Directive> Retype all of the listing exactly, passing over any picture you find.

______

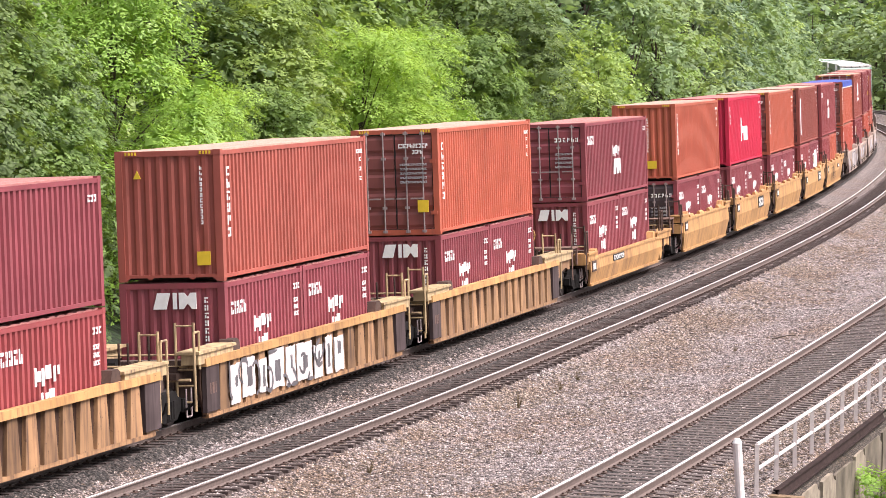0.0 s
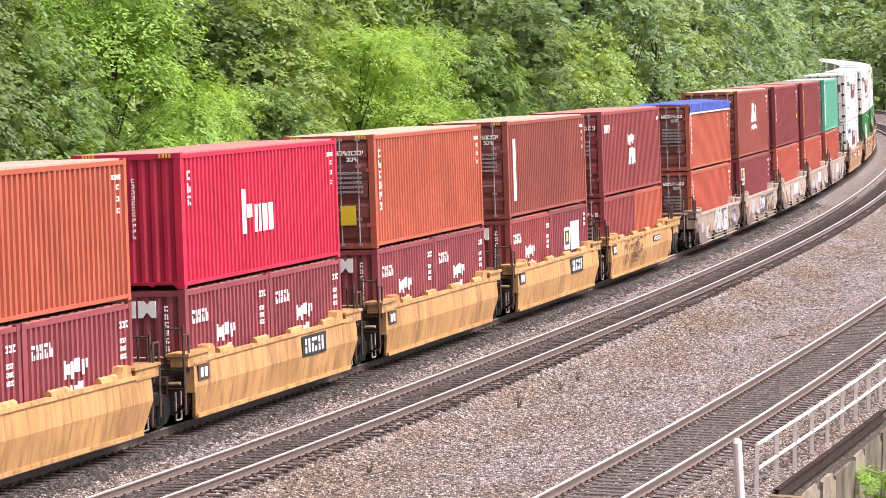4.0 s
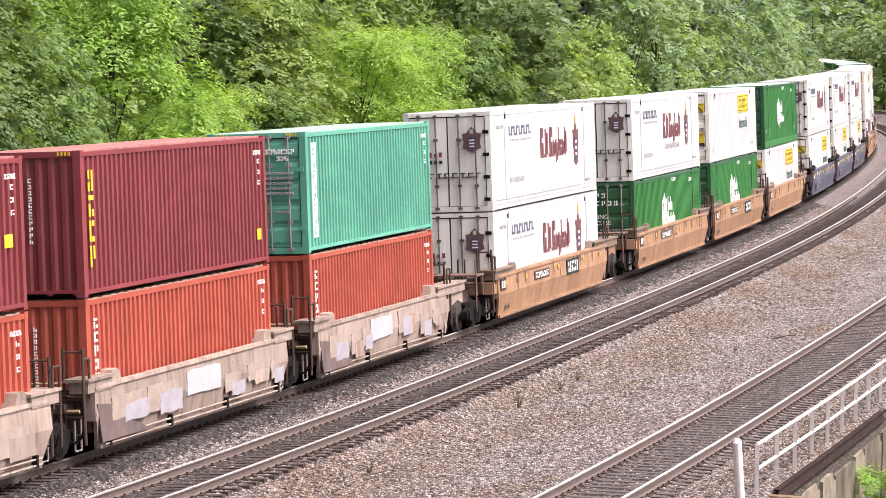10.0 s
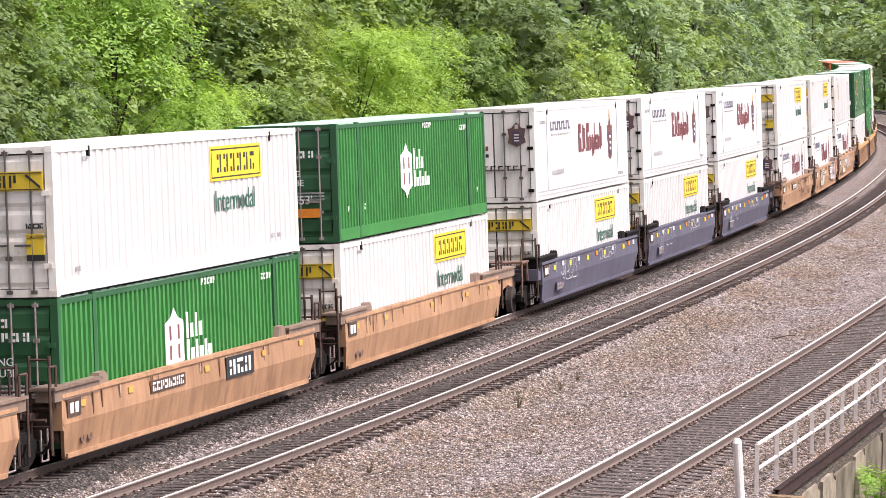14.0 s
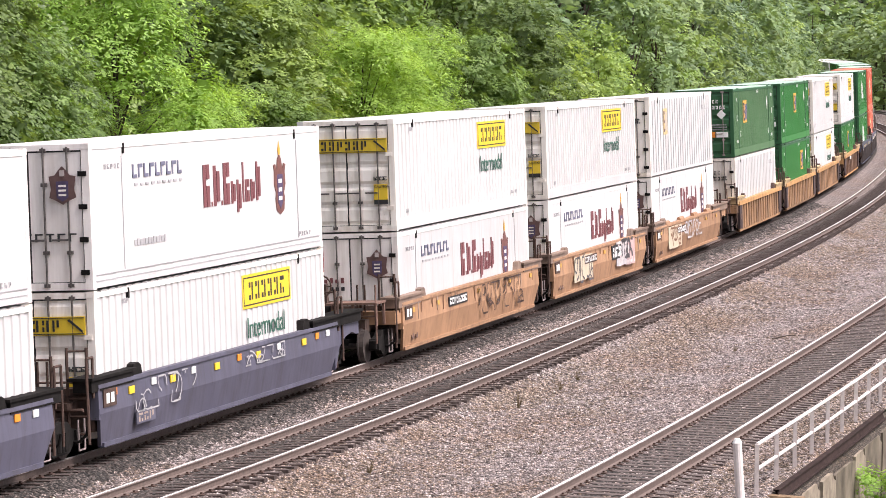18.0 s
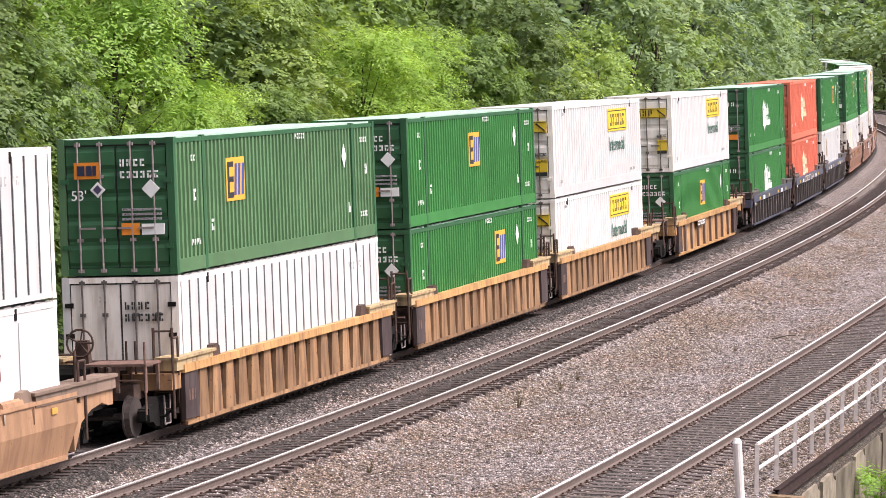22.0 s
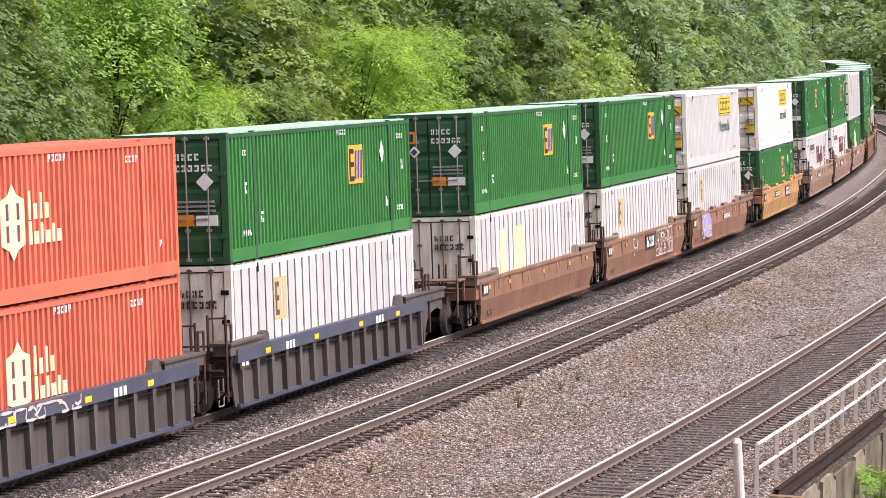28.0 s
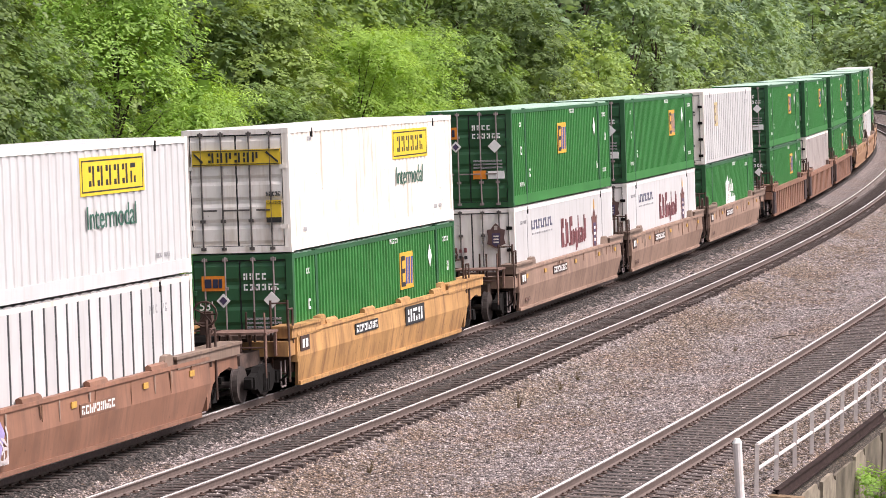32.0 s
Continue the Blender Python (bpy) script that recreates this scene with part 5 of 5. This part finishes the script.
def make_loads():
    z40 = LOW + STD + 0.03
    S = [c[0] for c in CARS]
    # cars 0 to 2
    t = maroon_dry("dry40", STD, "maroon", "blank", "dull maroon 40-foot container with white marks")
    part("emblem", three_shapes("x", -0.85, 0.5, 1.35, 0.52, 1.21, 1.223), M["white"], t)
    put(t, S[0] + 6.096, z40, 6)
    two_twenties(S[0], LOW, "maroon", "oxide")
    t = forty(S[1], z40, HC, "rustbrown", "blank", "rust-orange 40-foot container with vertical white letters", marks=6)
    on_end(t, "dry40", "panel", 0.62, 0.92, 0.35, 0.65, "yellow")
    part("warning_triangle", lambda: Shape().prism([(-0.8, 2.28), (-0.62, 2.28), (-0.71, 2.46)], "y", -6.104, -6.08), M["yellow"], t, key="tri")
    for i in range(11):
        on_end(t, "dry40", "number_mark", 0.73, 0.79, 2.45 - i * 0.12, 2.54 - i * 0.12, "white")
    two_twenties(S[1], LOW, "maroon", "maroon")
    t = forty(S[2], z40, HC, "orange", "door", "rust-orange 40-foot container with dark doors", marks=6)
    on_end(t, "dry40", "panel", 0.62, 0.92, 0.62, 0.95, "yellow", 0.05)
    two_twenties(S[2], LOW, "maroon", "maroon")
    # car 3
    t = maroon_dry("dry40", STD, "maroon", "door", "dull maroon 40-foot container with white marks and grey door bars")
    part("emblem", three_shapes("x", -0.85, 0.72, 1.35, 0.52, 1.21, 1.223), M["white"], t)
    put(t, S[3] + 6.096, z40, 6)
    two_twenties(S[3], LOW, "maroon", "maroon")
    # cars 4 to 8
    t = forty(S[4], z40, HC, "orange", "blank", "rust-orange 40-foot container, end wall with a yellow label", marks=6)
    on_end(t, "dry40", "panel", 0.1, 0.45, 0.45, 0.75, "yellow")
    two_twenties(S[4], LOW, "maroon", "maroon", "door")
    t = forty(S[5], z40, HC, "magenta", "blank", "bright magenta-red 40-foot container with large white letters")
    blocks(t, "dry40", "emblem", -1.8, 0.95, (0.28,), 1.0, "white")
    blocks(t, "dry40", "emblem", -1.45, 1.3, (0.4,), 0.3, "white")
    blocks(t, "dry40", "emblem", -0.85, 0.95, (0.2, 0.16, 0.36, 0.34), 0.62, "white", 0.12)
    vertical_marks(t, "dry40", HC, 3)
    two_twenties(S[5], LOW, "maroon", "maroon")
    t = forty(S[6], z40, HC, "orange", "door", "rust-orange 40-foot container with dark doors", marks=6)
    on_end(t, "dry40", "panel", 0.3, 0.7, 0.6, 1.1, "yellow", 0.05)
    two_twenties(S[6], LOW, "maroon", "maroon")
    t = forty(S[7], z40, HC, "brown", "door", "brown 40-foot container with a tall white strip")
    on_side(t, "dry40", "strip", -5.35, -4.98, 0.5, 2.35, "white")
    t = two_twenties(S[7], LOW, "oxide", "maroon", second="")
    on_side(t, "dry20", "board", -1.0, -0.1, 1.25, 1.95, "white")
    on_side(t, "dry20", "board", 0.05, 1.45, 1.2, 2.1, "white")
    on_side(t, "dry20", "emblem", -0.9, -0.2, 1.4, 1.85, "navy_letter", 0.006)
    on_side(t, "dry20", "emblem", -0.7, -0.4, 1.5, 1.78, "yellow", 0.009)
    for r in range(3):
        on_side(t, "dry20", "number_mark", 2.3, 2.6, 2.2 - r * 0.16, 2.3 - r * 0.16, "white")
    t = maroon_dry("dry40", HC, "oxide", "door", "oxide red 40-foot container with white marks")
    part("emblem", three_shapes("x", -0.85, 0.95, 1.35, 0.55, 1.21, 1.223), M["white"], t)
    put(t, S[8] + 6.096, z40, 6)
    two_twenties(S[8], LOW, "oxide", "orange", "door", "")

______

Right answer>
0.0 s
4.0 s
10.0 s
14.0 s
18.0 s
22.0 s
28.0 s
32.0 s
Continue the Blender Python (bpy) script that recreates this scene with part 5 of 5. This part finishes the script.
def make_loads():
    z40 = LOW + STD + 0.03
    S = [c[0] for c in CARS]
    # cars 0 to 2
    t = maroon_dry("dry40", STD, "maroon", "blank", "dull maroon 40-foot container with white marks")
    part("emblem", three_shapes("x", -0.85, 0.5, 1.35, 0.52, 1.21, 1.223), M["white"], t)
    put(t, S[0] + 6.096, z40, 6)
    two_twenties(S[0], LOW, "maroon", "oxide")
    t = forty(S[1], z40, HC, "rustbrown", "blank", "rust-orange 40-foot container with vertical white letters", marks=6)
    on_end(t, "dry40", "panel", 0.62, 0.92, 0.35, 0.65, "yellow")
    part("warning_triangle", lambda: Shape().prism([(-0.8, 2.28), (-0.62, 2.28), (-0.71, 2.46)], "y", -6.104, -6.08), M["yellow"], t, key="tri")
    for i in range(11):
        on_end(t, "dry40", "number_mark", 0.73, 0.79, 2.45 - i * 0.12, 2.54 - i * 0.12, "white")
    two_twenties(S[1], LOW, "maroon", "maroon")
    t = forty(S[2], z40, HC, "orange", "door", "rust-orange 40-foot container with dark doors", marks=6)
    on_end(t, "dry40", "panel", 0.62, 0.92, 0.62, 0.95, "yellow", 0.05)
    two_twenties(S[2], LOW, "maroon", "maroon")
    # car 3
    t = maroon_dry("dry40", STD, "maroon", "door", "dull maroon 40-foot container with white marks and grey door bars")
    part("emblem", three_shapes("x", -0.85, 0.72, 1.35, 0.52, 1.21, 1.223), M["white"], t)
    put(t, S[3] + 6.096, z40, 6)
    two_twenties(S[3], LOW, "maroon", "maroon")
    # cars 4 to 8
    t = forty(S[4], z40, HC, "orange", "blank", "rust-orange 40-foot container, end wall with a yellow label", marks=6)
    on_end(t, "dry40", "panel", 0.1, 0.45, 0.45, 0.75, "yellow")
    two_twenties(S[4], LOW, "maroon", "maroon", "door")
    t = forty(S[5], z40, HC, "magenta", "blank", "bright magenta-red 40-foot container with large white letters")
    blocks(t, "dry40", "emblem", -1.8, 0.95, (0.28,), 1.0, "white")
    blocks(t, "dry40", "emblem", -1.45, 1.3, (0.4,), 0.3, "white")
    blocks(t, "dry40", "emblem", -0.85, 0.95, (0.2, 0.16, 0.36, 0.34), 0.62, "white", 0.12)
    vertical_marks(t, "dry40", HC, 3)
    two_twenties(S[5], LOW, "maroon", "maroon")
    t = forty(S[6], z40, HC, "orange", "door", "rust-orange 40-foot container with dark doors", marks=6)
    on_end(t, "dry40", "panel", 0.3, 0.7, 0.6, 1.1, "yellow", 0.05)
    two_twenties(S[6], LOW, "maroon", "maroon")
    t = forty(S[7], z40, HC, "brown", "door", "brown 40-foot container with a tall white strip")
    on_side(t, "dry40", "strip", -5.35, -4.98, 0.5, 2.35, "white")
    t = two_twenties(S[7], LOW, "oxide", "maroon", second="")
    on_side(t, "dry20", "board", -1.0, -0.1, 1.25, 1.95, "white")
    on_side(t, "dry20", "board", 0.05, 1.45, 1.2, 2.1, "white")
    on_side(t, "dry20", "emblem", -0.9, -0.2, 1.4, 1.85, "navy_letter", 0.006)
    on_side(t, "dry20", "emblem", -0.7, -0.4, 1.5, 1.78, "yellow", 0.009)
    for r in range(3):
        on_side(t, "dry20", "number_mark", 2.3, 2.6, 2.2 - r * 0.16, 2.3 - r * 0.16, "white")
    t = maroon_dry("dry40", HC, "oxide", "door", "oxide red 40-foot container with white marks")
    part("emblem", three_shapes("x", -0.85, 0.95, 1.35, 0.55, 1.21, 1.223), M["white"], t)
    put(t, S[8] + 6.096, z40, 6)
    two_twenties(S[8], LOW, "oxide", "orange", "door", "")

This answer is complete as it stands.